The basis for the current tax treatment of married couples derives from the Supreme Court decision in Murphy vs. Attorney General (1980), which held that it was contrary to the Constitution for a married couple, both of whom are working, to pay more tax than two single people living together and having the same income. 

However, a cohabiting couple where both partners are working get, in total, the same tax credits as a married couple or couple in a civil partnership (i.e. €3,300).  In addition, the same amount of income is subject to tax at the 20% rate (currently €32,800 each).  This equates to the €65,600 threshold in the case of a married couple or couple in a civil partnership.

However, married couples who have children can avail of the Home Carers Tax Credit worth €810 per annum, subject to meeting the qualifying conditions, which is not available to cohabitants.

If both cohabitants earn in excess of the standard rate band, then they both pay tax at 41% on any income in excess of €32,800.  This is identical to the treatment of married couples on the same income levels.

Furthermore, as a result of the changes introduced in the recent Budget, these thresholds will increase to €33,800 and €67,600, respectively. This means that where both cohabitants pay tax at the higher rate, an additional €2,000 of a cohabiting couple's income will be subject to income tax at 20% rather than at 40%, resulting in a potential increase in net take home pay of €400 per annum.

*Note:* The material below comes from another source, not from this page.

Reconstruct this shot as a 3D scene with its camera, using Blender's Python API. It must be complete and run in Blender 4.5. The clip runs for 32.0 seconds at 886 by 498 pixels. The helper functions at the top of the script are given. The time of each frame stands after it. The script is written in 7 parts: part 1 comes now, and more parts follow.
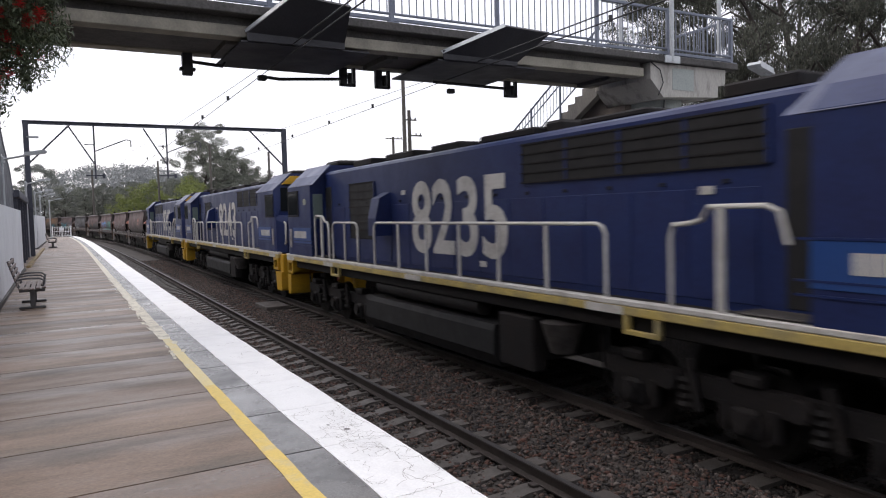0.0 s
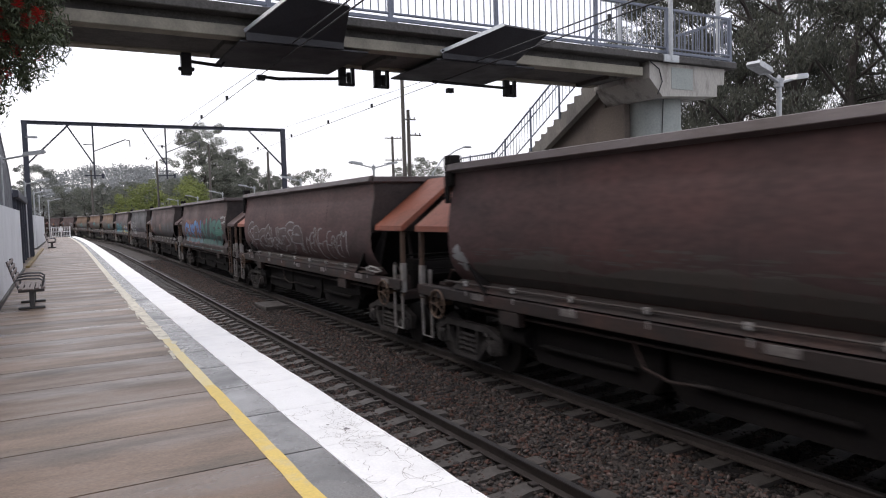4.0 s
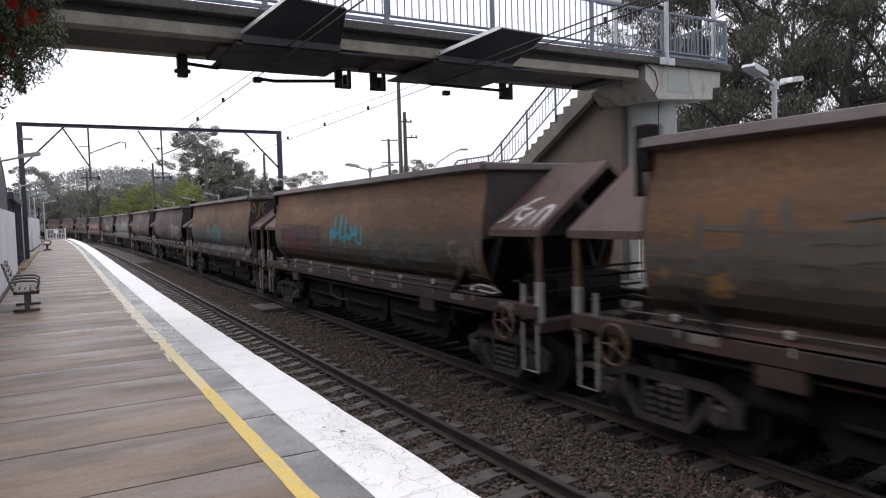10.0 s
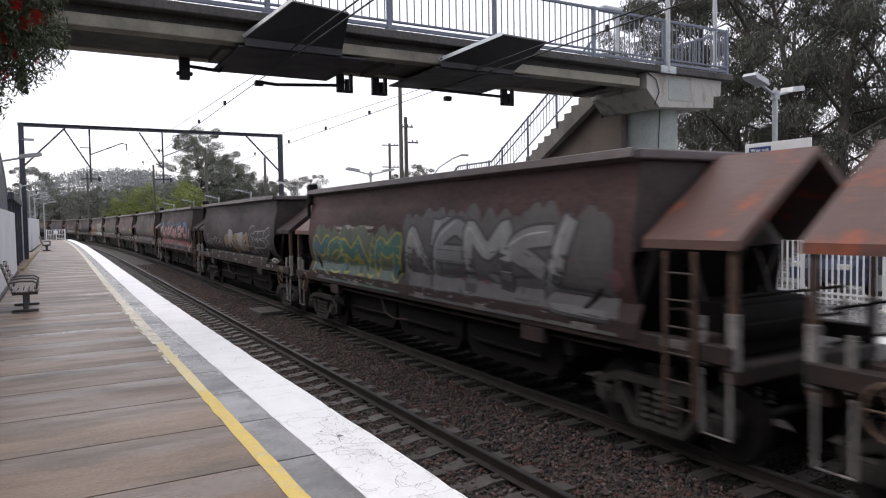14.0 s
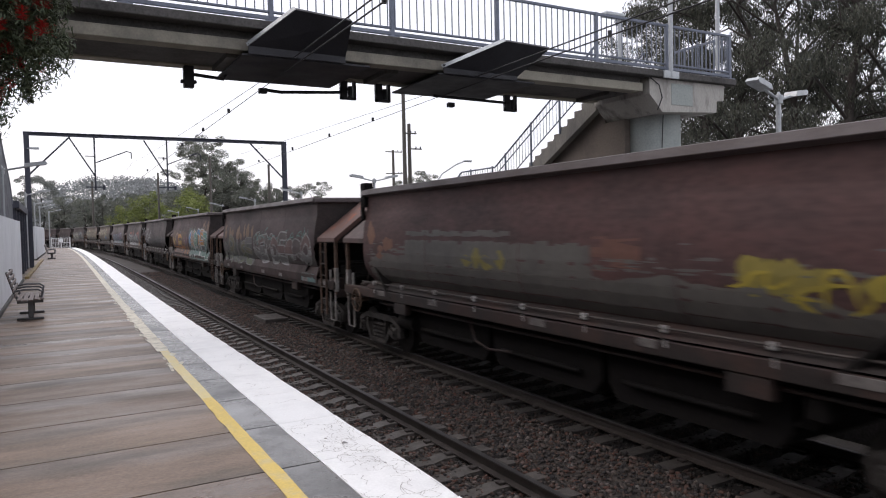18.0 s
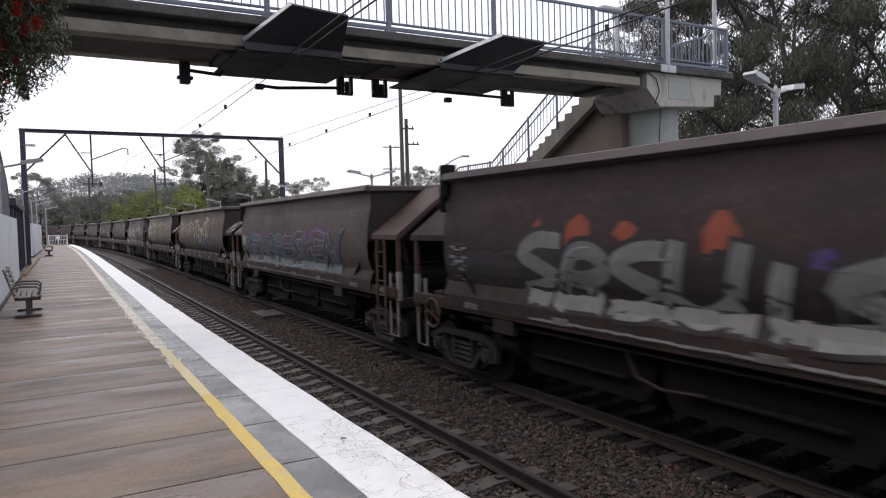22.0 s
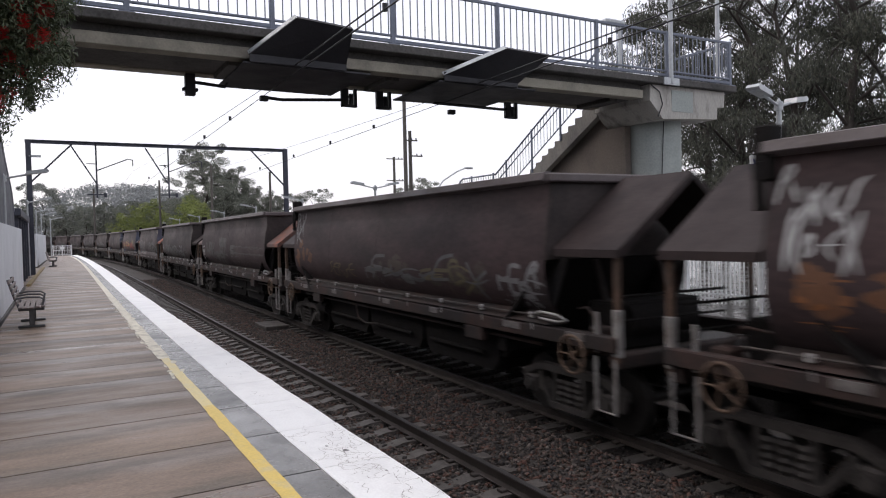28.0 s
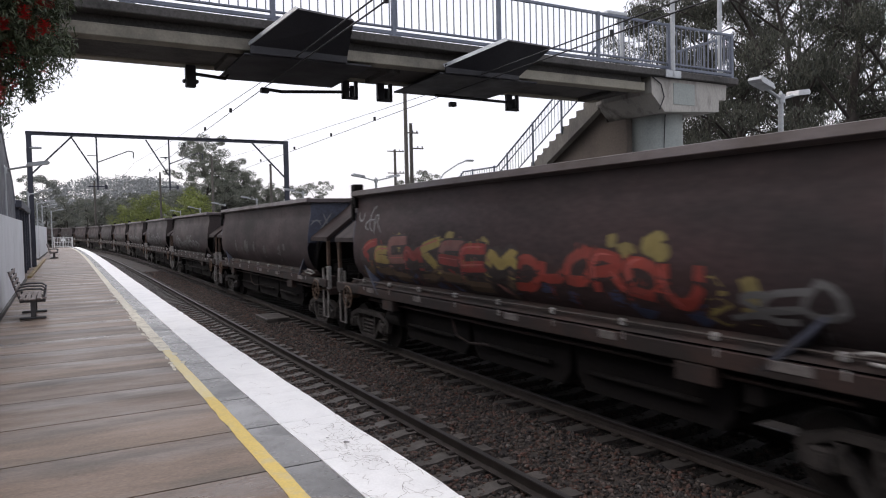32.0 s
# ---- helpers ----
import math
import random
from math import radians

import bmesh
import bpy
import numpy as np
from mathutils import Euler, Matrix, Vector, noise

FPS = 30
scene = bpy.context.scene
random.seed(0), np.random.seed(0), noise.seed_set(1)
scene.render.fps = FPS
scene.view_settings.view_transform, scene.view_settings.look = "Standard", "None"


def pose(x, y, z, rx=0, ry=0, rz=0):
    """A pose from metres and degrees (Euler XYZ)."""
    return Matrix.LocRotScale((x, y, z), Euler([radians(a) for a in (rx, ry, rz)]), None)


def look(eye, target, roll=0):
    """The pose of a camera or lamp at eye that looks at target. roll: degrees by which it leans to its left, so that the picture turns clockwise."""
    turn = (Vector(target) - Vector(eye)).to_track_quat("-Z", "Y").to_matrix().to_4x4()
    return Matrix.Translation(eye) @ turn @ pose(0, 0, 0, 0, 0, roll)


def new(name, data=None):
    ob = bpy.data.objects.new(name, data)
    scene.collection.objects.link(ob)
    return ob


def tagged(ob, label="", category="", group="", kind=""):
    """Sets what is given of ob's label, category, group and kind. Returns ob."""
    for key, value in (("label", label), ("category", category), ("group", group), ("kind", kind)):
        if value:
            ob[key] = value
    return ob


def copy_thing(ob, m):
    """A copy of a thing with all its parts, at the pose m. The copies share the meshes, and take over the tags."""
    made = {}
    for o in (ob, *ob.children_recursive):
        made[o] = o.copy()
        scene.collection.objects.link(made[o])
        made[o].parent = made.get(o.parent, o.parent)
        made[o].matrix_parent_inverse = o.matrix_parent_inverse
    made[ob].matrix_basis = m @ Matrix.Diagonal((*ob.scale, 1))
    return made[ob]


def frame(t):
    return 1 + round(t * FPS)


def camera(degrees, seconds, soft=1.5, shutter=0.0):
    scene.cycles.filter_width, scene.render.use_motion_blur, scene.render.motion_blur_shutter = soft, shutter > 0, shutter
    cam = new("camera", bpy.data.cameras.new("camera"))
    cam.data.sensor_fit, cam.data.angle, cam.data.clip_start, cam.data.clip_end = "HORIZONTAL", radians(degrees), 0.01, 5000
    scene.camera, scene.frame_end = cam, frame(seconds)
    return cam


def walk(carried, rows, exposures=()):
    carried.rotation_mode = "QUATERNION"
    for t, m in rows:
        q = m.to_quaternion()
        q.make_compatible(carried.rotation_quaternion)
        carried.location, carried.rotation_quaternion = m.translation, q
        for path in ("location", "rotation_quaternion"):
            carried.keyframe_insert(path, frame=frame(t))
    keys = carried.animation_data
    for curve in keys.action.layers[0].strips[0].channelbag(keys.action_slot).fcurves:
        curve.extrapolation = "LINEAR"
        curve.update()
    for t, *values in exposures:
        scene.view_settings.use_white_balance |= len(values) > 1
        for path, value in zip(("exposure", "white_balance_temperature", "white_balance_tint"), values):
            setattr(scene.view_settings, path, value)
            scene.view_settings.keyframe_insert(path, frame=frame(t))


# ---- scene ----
FOV = 65.03
EYE = (0.0, 0.0, 1.85)
RAIL = -1.02          # rail top below the platform surface
TRACK_1, TRACK_2 = 3.805, 7.646
GAUGE = 0.7525


def aim(yaw, pitch, roll):
    """Camera pose: yaw to the right of the track's direction, pitch up, roll."""
    a, b = radians(yaw), radians(pitch)
    way = Vector((math.sin(a) * math.cos(b), math.cos(a) * math.cos(b), math.sin(b)))
    return look(EYE, Vector(EYE) + way, roll)


cam = camera(FOV, 32.0, soft=1.1, shutter=0.22)
walk(cam, [
    (0, aim(29.275, -3.109, -1.554)), (0.5, aim(29.322, -3.072, -1.515)), (1, aim(29.344, -3.078, -1.522)),
    (1.5, aim(29.352, -3.112, -1.538)), (2, aim(29.354, -3.142, -1.557)), (2.5, aim(29.354, -3.148, -1.589)),
    (3, aim(29.350, -3.127, -1.609)), (3.5, aim(29.333, -3.101, -1.671)), (5.5, aim(29.322, -3.412, -1.481)),
    (6, aim(29.371, -3.373, -1.424)), (6.5, aim(29.417, -3.308, -1.401)), (7, aim(29.457, -3.217, -1.434)),
    (7.5, aim(29.491, -3.117, -1.479)), (8, aim(29.528, -3.045, -1.475)), (8.5, aim(29.565, -3.015, -1.499)),
    (9, aim(29.593, -3.002, -1.571)), (9.5, aim(29.614, -2.989, -1.627)), (10, aim(29.631, -2.970, -1.628)),
    (10.5, aim(29.648, -2.936, -1.570)), (11, aim(29.657, -2.879, -1.512)), (11.5, aim(29.672, -2.805, -1.496)),
    (12, aim(29.693, -2.725, -1.483)), (12.5, aim(29.697, -2.660, -1.405)), (13, aim(29.695, -2.626, -1.265)),
    (13.5, aim(29.690, -2.593, -1.104)), (14, aim(29.676, -2.539, -0.950)), (14.5, aim(29.659, -2.494, -0.837)),
    (16.5, aim(29.529, -2.198, -1.197)), (17, aim(29.495, -2.159, -1.265)), (17.5, aim(29.441, -2.107, -1.287)),
    (18, aim(29.366, -2.027, -1.260)), (18.5, aim(29.309, -1.957, -1.250)), (19, aim(29.292, -1.951, -1.250)),
    (19.5, aim(29.291, -2.016, -1.235)), (20, aim(29.298, -2.128, -1.253)), (20.5, aim(29.328, -2.252, -1.313)),
    (21, aim(29.387, -2.358, -1.397)), (21.5, aim(29.457, -2.416, -1.475)), (22, aim(29.535, -2.421, -1.532)),
    (22.5, aim(29.622, -2.395, -1.578)), (23, aim(29.678, -2.354, -1.549)), (23.5, aim(29.682, -2.276, -1.456)),
    (24, aim(29.658, -2.174, -1.403)), (24.5, aim(29.635, -2.083, -1.381)), (25, aim(29.619, -2.001, -1.354)),
    (25.5, aim(29.593, -1.924, -1.355)), (27.5, aim(29.362, -1.445, -1.389)), (28, aim(29.295, -1.456, -1.359)),
    (28.5, aim(29.250, -1.540, -1.354)), (29, aim(29.229, -1.685, -1.337)), (29.5, aim(29.202, -1.842, -1.255)),
    (30, aim(29.168, -1.959, -1.207)), (30.5, aim(29.157, -2.025, -1.259)), (31, aim(29.167, -2.059, -1.309)),
    (31.5, aim(29.189, -2.070, -1.308)), (32, aim(29.219, -2.066, -1.253)),
], exposures=[(0, 0.10), (2, 0.15), (3.5, 0.15), (10, 0.12), (16, 0.05), (20, 0.0), (28, -0.06), (32, -0.06)])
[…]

In relation to your specific query, a married one earner couple with two children, earning €1,261.28 per fortnight, who is availing of the Homer Carers Tax Credit will pay €136.58 per fortnight in income tax, USC and PRSI in 2015. In contrast, a cohabiting couple with a single income of the same amount, who also have two children, will pay €231.19 per fortnight next year.  These calculations are based on the assumption that the married couple are jointly assessed for income tax purposes.